Task instructions | Please print all of the material below, word for word.

Dataset extract |

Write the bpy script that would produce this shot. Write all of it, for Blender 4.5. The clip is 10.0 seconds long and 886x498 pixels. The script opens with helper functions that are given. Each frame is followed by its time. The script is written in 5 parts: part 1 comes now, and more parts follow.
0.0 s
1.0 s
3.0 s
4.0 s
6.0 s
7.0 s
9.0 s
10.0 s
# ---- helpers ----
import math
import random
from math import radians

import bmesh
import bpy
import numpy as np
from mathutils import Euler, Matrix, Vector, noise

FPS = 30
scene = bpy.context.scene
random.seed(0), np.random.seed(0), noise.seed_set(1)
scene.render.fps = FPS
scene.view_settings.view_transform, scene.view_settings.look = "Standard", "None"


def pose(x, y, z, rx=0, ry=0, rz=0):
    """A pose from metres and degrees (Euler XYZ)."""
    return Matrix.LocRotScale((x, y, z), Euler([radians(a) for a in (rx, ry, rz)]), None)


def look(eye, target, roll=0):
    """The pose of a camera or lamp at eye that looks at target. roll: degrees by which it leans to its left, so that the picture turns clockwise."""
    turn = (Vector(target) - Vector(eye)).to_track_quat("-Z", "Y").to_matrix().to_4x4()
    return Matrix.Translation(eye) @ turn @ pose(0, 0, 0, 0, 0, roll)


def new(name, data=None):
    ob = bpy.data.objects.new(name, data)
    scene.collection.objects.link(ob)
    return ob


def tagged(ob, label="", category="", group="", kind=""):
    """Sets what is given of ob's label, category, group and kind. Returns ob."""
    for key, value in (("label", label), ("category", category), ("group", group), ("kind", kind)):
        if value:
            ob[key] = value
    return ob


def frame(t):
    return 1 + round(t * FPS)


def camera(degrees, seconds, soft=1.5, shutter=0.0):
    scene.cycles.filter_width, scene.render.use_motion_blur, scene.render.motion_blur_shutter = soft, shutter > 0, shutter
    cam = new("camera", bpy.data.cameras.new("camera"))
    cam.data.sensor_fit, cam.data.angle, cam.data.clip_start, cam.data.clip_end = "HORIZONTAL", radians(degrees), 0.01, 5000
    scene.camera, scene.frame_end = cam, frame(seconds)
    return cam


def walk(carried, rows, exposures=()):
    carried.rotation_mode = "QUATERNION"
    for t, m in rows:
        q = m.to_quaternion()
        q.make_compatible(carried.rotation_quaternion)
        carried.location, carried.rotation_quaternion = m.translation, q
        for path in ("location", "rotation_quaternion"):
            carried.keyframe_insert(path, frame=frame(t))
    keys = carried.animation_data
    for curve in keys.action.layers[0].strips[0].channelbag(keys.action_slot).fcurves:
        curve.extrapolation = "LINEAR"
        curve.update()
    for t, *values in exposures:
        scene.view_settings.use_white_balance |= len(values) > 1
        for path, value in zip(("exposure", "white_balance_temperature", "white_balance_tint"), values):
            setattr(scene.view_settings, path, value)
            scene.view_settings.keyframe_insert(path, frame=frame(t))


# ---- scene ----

Exercise response |
Write the bpy script that would produce this shot. Write all of it, for Blender 4.5. The clip is 10.0 seconds long and 886x498 pixels. The script opens with helper functions that are given. Each frame is followed by its time. The script is written in 5 parts: part 1 comes now, and more parts follow.
0.0 s
1.0 s
3.0 s
4.0 s
6.0 s
7.0 s
9.0 s
10.0 s
# ---- helpers ----
import math
import random
from math import radians

import bmesh
import bpy
import numpy as np
from mathutils import Euler, Matrix, Vector, noise

FPS = 30
scene = bpy.context.scene
random.seed(0), np.random.seed(0), noise.seed_set(1)
scene.render.fps = FPS
scene.view_settings.view_transform, scene.view_settings.look = "Standard", "None"


def pose(x, y, z, rx=0, ry=0, rz=0):
    """A pose from metres and degrees (Euler XYZ)."""
    return Matrix.LocRotScale((x, y, z), Euler([radians(a) for a in (rx, ry, rz)]), None)


def look(eye, target, roll=0):
    """The pose of a camera or lamp at eye that looks at target. roll: degrees by which it leans to its left, so that the picture turns clockwise."""
    turn = (Vector(target) - Vector(eye)).to_track_quat("-Z", "Y").to_matrix().to_4x4()
    return Matrix.Translation(eye) @ turn @ pose(0, 0, 0, 0, 0, roll)


def new(name, data=None):
    ob = bpy.data.objects.new(name, data)
    scene.collection.objects.link(ob)
    return ob


def tagged(ob, label="", category="", group="", kind=""):
    """Sets what is given of ob's label, category, group and kind. Returns ob."""
    for key, value in (("label", label), ("category", category), ("group", group), ("kind", kind)):
        if value:
            ob[key] = value
    return ob


def frame(t):
    return 1 + round(t * FPS)


def camera(degrees, seconds, soft=1.5, shutter=0.0):
    scene.cycles.filter_width, scene.render.use_motion_blur, scene.render.motion_blur_shutter = soft, shutter > 0, shutter
    cam = new("camera", bpy.data.cameras.new("camera"))
    cam.data.sensor_fit, cam.data.angle, cam.data.clip_start, cam.data.clip_end = "HORIZONTAL", radians(degrees), 0.01, 5000
    scene.camera, scene.frame_end = cam, frame(seconds)
    return cam


def walk(carried, rows, exposures=()):
    carried.rotation_mode = "QUATERNION"
    for t, m in rows:
        q = m.to_quaternion()
        q.make_compatible(carried.rotation_quaternion)
        carried.location, carried.rotation_quaternion = m.translation, q
        for path in ("location", "rotation_quaternion"):
            carried.keyframe_insert(path, frame=frame(t))
    keys = carried.animation_data
    for curve in keys.action.layers[0].strips[0].channelbag(keys.action_slot).fcurves:
        curve.extrapolation = "LINEAR"
        curve.update()
    for t, *values in exposures:
        scene.view_settings.use_white_balance |= len(values) > 1
        for path, value in zip(("exposure", "white_balance_temperature", "white_balance_tint"), values):
            setattr(scene.view_settings, path, value)
            scene.view_settings.keyframe_insert(path, frame=frame(t))


# ---- scene ----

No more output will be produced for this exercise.